CHALLENGE >>
Leave out every picture, then transcribe the rest of the listing exactly.

[start of PROVIDED MATERIAL]

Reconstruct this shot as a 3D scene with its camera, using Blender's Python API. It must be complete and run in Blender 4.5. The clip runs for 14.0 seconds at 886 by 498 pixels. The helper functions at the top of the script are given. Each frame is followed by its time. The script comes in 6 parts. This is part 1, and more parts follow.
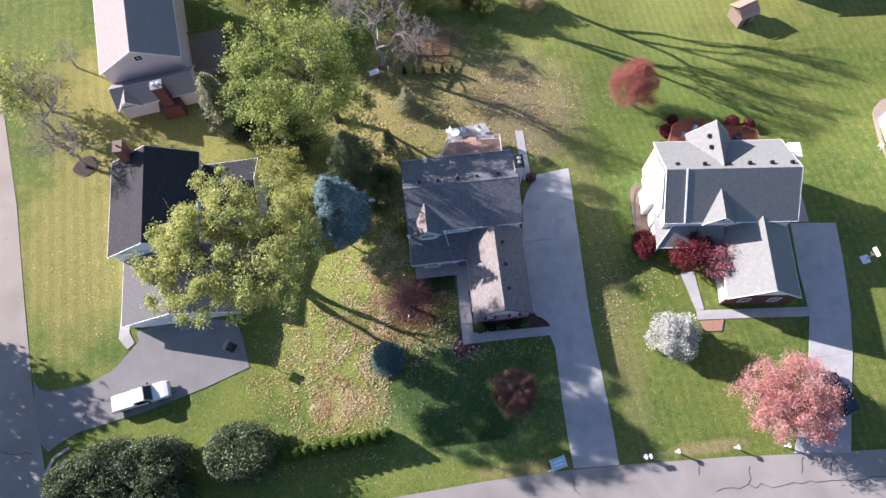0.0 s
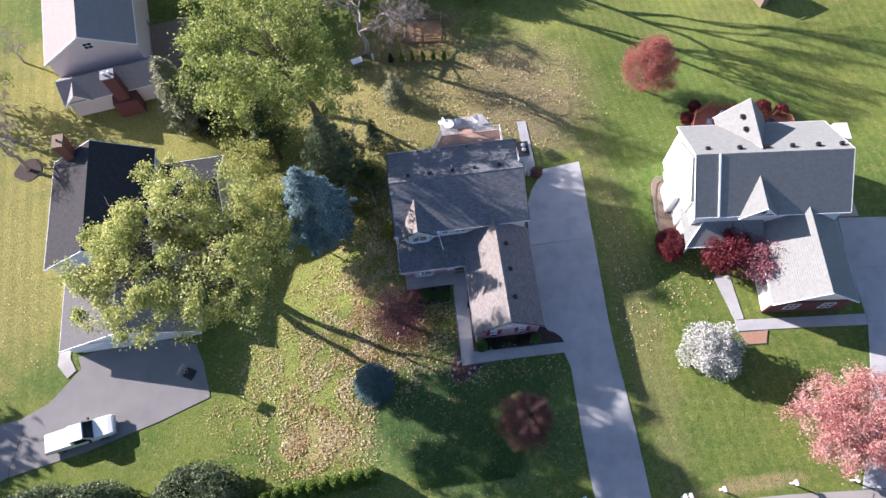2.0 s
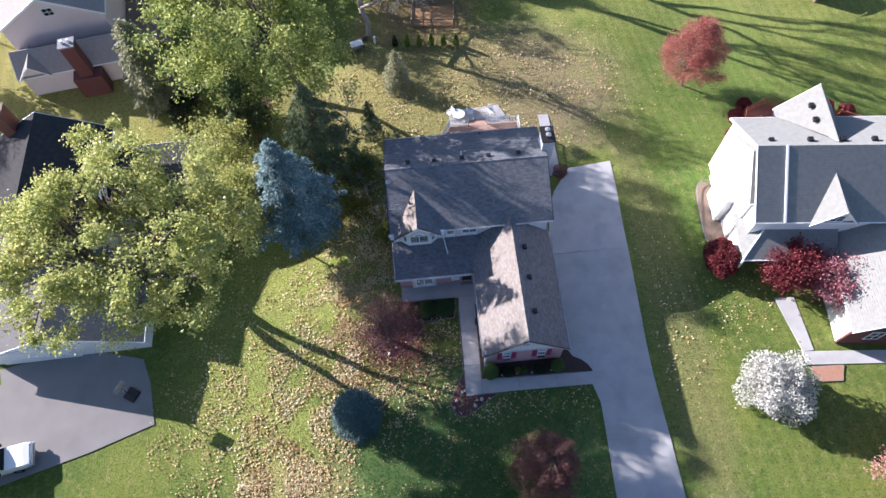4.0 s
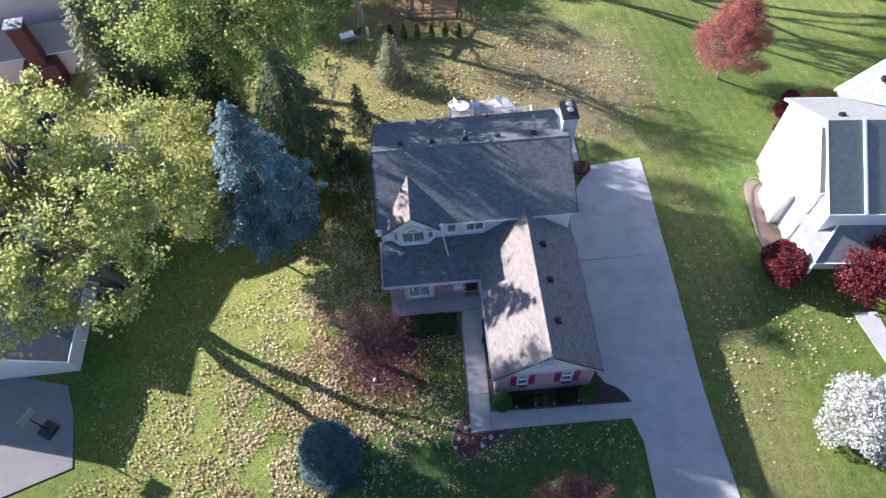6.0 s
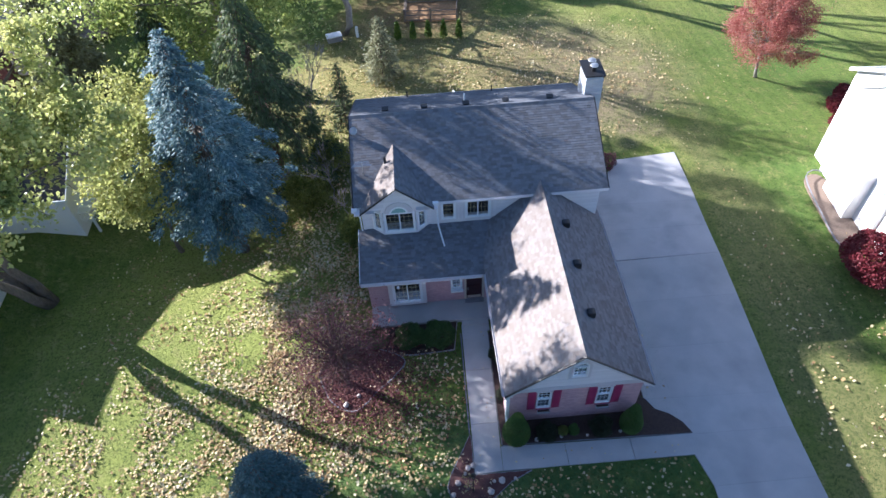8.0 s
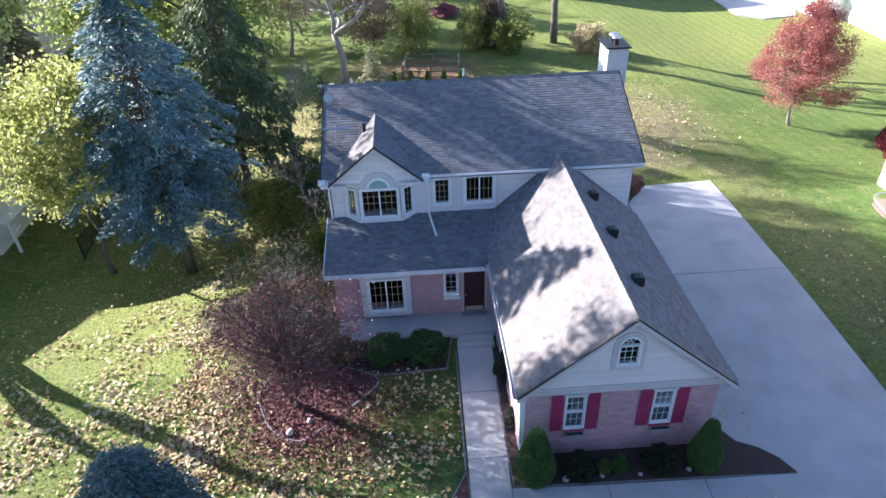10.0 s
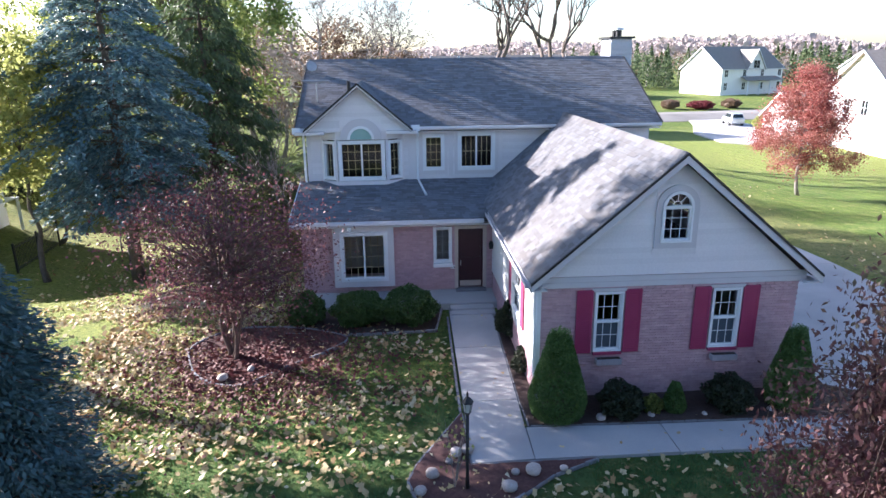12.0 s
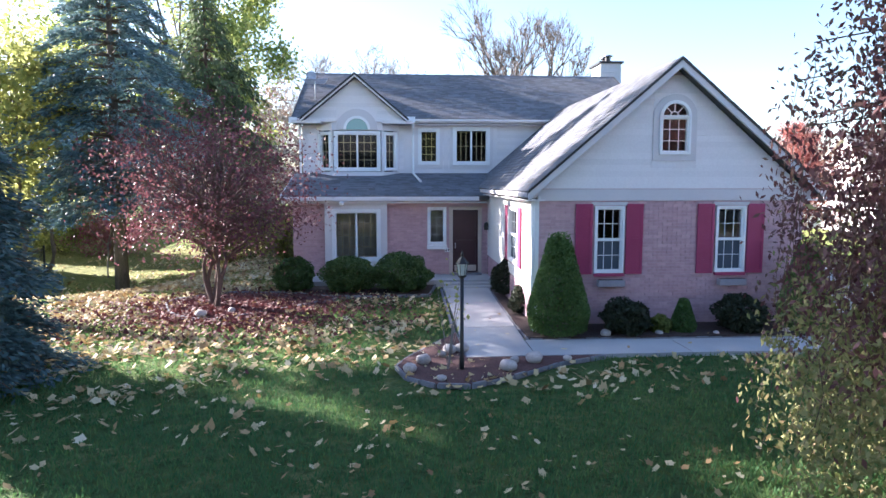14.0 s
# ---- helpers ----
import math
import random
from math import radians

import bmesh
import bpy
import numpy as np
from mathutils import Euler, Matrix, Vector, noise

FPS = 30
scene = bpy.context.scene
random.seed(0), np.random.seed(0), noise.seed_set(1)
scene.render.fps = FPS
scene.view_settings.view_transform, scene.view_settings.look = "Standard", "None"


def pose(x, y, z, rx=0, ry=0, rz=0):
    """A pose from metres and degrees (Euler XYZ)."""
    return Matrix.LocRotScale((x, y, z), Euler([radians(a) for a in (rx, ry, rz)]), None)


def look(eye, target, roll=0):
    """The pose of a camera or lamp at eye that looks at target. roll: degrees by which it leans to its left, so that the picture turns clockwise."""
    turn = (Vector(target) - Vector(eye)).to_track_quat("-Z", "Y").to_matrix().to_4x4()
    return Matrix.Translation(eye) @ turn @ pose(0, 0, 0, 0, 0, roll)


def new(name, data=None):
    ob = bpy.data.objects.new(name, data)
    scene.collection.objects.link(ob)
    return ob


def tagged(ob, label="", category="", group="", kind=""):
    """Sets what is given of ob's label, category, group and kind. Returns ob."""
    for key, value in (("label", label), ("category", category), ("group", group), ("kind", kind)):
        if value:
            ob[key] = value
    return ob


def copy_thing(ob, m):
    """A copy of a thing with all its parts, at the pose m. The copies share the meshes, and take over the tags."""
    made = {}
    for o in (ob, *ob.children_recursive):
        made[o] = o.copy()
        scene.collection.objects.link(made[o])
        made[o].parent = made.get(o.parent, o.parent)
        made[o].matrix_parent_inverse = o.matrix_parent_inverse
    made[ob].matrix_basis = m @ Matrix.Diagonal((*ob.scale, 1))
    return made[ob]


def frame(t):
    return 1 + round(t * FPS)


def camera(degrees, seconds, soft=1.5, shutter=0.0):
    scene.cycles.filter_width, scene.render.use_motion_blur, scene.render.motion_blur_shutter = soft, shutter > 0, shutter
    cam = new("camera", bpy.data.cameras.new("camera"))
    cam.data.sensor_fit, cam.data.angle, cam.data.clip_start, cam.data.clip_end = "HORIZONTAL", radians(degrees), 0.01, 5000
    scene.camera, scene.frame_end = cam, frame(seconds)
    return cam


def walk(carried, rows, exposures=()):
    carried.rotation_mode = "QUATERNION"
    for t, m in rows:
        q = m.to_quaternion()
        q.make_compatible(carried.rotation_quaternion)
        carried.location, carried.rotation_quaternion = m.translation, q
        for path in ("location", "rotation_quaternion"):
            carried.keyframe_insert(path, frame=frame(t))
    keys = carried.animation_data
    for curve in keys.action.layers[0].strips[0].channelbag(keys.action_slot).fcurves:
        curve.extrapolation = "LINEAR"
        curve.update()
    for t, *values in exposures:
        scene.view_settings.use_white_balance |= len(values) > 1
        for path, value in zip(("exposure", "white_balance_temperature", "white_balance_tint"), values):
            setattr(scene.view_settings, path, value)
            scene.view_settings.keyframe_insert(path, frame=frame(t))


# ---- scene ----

[end of PROVIDED MATERIAL]

ANSWER TO THE TASK >>
Reconstruct this shot as a 3D scene with its camera, using Blender's Python API. It must be complete and run in Blender 4.5. The clip runs for 14.0 seconds at 886 by 498 pixels. The helper functions at the top of the script are given. Each frame is followed by its time. The script comes in 6 parts. This is part 1, and more parts follow.
0.0 s
2.0 s
4.0 s
6.0 s
8.0 s
10.0 s
12.0 s
14.0 s
# ---- helpers ----
import math
import random
from math import radians

import bmesh
import bpy
import numpy as np
from mathutils import Euler, Matrix, Vector, noise

FPS = 30
scene = bpy.context.scene
random.seed(0), np.random.seed(0), noise.seed_set(1)
scene.render.fps = FPS
scene.view_settings.view_transform, scene.view_settings.look = "Standard", "None"


def pose(x, y, z, rx=0, ry=0, rz=0):
    """A pose from metres and degrees (Euler XYZ)."""
    return Matrix.LocRotScale((x, y, z), Euler([radians(a) for a in (rx, ry, rz)]), None)


def look(eye, target, roll=0):
    """The pose of a camera or lamp at eye that looks at target. roll: degrees by which it leans to its left, so that the picture turns clockwise."""
    turn = (Vector(target) - Vector(eye)).to_track_quat("-Z", "Y").to_matrix().to_4x4()
    return Matrix.Translation(eye) @ turn @ pose(0, 0, 0, 0, 0, roll)


def new(name, data=None):
    ob = bpy.data.objects.new(name, data)
    scene.collection.objects.link(ob)
    return ob


def tagged(ob, label="", category="", group="", kind=""):
    """Sets what is given of ob's label, category, group and kind. Returns ob."""
    for key, value in (("label", label), ("category", category), ("group", group), ("kind", kind)):
        if value:
            ob[key] = value
    return ob


def copy_thing(ob, m):
    """A copy of a thing with all its parts, at the pose m. The copies share the meshes, and take over the tags."""
    made = {}
    for o in (ob, *ob.children_recursive):
        made[o] = o.copy()
        scene.collection.objects.link(made[o])
        made[o].parent = made.get(o.parent, o.parent)
        made[o].matrix_parent_inverse = o.matrix_parent_inverse
    made[ob].matrix_basis = m @ Matrix.Diagonal((*ob.scale, 1))
    return made[ob]


def frame(t):
    return 1 + round(t * FPS)


def camera(degrees, seconds, soft=1.5, shutter=0.0):
    scene.cycles.filter_width, scene.render.use_motion_blur, scene.render.motion_blur_shutter = soft, shutter > 0, shutter
    cam = new("camera", bpy.data.cameras.new("camera"))
    cam.data.sensor_fit, cam.data.angle, cam.data.clip_start, cam.data.clip_end = "HORIZONTAL", radians(degrees), 0.01, 5000
    scene.camera, scene.frame_end = cam, frame(seconds)
    return cam


def walk(carried, rows, exposures=()):
    carried.rotation_mode = "QUATERNION"
    for t, m in rows:
        q = m.to_quaternion()
        q.make_compatible(carried.rotation_quaternion)
        carried.location, carried.rotation_quaternion = m.translation, q
        for path in ("location", "rotation_quaternion"):
            carried.keyframe_insert(path, frame=frame(t))
    keys = carried.animation_data
    for curve in keys.action.layers[0].strips[0].channelbag(keys.action_slot).fcurves:
        curve.extrapolation = "LINEAR"
        curve.update()
    for t, *values in exposures:
        scene.view_settings.use_white_balance |= len(values) > 1
        for path, value in zip(("exposure", "white_balance_temperature", "white_balance_tint"), values):
            setattr(scene.view_settings, path, value)
            scene.view_settings.keyframe_insert(path, frame=frame(t))


# ---- scene ----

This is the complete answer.